I was told a couple days ago by a good friend that in order to have that life I dream of I need to live the life I currently have. Make sense??? OK!
I realize and know I have to work for that life. Keep moving on! Keep working and striving for what is out there for us. And day by day I will get closer to who I am supposed to be. God knows who I am capable of being. He knows what I need.
And with a heart that's strong and steady, I'm gonna reel it in.

Monday, December 28, 2009

Emotional workout

WOW!!!
All I can say that explains the emotional week I am having.
WOW!!!

Just between us... I've cried EVERYDAY this past week. My heart has been filled with every emotion!

EMOTIONAL CHECK LIST
sadness - CHECK
happiness - CHECK
Loneliness - CHECK CHECK
love - CHECK x infinity
anger - CHECK
hope - CHECK
discouragement - CHECK
joy - CHECK
fear - CHECK
trust - CHECK


I'm sure there are a few more that I have missed but you get the picture right? OK!!!
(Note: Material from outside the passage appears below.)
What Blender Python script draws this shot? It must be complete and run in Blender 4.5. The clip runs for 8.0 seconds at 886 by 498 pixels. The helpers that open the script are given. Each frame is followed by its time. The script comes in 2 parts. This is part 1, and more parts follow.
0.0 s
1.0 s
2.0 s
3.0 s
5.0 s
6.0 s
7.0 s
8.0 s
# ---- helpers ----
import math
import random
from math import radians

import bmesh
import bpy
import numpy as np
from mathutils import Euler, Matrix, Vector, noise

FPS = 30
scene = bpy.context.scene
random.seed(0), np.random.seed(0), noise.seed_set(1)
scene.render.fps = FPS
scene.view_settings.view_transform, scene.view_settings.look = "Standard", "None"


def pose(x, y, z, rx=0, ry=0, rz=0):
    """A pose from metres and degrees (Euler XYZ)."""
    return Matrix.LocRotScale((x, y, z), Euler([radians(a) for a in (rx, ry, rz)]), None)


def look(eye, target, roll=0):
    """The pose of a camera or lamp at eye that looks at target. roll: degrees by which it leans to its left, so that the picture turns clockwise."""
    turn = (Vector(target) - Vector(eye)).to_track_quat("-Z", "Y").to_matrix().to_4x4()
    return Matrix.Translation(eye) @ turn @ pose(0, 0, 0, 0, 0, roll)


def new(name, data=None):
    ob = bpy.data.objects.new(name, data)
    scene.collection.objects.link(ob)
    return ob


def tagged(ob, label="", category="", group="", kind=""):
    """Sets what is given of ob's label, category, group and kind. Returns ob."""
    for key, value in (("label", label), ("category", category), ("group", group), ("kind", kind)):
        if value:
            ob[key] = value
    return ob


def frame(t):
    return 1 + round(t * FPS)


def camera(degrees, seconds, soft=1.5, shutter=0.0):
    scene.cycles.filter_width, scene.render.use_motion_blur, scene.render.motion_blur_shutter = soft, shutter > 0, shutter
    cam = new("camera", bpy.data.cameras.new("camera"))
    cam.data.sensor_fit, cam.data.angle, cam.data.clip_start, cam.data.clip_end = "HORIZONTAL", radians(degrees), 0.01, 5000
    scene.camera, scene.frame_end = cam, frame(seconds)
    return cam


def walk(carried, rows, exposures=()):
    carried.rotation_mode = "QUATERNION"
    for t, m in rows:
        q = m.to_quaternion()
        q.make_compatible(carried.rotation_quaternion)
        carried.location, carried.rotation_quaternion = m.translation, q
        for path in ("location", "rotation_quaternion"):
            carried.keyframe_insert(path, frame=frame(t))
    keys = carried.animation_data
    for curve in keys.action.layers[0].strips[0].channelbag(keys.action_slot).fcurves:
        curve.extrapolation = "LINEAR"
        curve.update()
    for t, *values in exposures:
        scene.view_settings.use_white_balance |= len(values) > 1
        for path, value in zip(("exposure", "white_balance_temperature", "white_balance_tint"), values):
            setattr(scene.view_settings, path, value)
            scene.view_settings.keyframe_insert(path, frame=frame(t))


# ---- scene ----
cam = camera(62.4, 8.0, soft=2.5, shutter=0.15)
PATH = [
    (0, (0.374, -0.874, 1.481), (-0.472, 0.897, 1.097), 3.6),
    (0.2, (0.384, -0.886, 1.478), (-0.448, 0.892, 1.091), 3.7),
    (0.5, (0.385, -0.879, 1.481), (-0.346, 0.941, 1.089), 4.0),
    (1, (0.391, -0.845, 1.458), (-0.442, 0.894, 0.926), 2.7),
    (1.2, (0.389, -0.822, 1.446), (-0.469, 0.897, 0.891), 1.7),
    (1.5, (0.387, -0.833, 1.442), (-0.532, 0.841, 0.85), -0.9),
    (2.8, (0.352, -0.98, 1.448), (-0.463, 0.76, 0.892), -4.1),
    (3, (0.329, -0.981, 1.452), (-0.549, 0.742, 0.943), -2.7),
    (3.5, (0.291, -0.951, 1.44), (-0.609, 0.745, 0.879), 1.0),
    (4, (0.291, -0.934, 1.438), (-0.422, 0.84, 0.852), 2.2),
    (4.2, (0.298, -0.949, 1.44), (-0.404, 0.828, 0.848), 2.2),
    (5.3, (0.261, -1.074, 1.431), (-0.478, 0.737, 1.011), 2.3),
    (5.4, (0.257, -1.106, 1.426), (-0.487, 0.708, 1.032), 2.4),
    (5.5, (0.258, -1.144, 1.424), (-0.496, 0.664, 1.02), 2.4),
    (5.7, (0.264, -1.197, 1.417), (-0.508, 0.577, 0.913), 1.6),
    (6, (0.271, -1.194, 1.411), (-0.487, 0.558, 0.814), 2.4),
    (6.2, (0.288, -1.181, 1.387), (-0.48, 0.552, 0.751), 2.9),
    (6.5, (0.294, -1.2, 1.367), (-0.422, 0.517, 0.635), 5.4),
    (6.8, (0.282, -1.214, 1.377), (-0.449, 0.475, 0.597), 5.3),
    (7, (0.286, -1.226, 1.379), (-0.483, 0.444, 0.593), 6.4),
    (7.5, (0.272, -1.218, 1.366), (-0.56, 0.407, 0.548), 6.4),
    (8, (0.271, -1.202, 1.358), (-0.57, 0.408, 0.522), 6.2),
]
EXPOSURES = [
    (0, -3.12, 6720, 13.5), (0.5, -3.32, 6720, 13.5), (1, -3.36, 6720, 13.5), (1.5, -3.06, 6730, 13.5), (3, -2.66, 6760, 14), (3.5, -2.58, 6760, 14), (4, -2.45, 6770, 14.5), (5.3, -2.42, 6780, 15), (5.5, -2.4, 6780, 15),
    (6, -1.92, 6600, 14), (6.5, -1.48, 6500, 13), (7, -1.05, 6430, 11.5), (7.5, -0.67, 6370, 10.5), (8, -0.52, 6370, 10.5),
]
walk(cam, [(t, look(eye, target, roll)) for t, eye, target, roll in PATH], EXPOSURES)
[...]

Christmas time is such a beautiful time of year. I love everything about what it should be. And to be honest I am starting to realize that what I think and hoped it would be was not this year. I was without my child. No one to love and kiss under the mistletoe. I had no one special to give my gift of love to. It was in a way a lonely Christmas. But I still had my family. And most of all I had the love of my Savior.

It was so hard to be strong for everyone around me. I prayed so hard that I could be strong and not let my heart break show. I didn't want to be the fragile thing everyone had to be careful with and worry about. I prayed for strength to keep my tears hidden. It was weird to feel it for the first time the calm that came over me when I would start to get upset. It was like my heart would start to break and just when I thought it would, I would be covered with such a calming peace. I knew that I would be OK. I heard a still small voice tell me as my heart broke that I was going through these emotions for a reason. I know that I am loved. My Father in heaven loves me. He gives me what I need to get through the trials I am and will face in the future.

When you hit the bottom and feel such sorrow it makes you understand. Understand what life is about.

I long to feel loved again. I ache for my sons arms to be around my neck. I pray that I can be the woman God knows I can be. I know what I am supposed to do in this life.

LIVE ~ LAUGH ~ LOVE
And I know I can't do it alone. But I'm OK with that.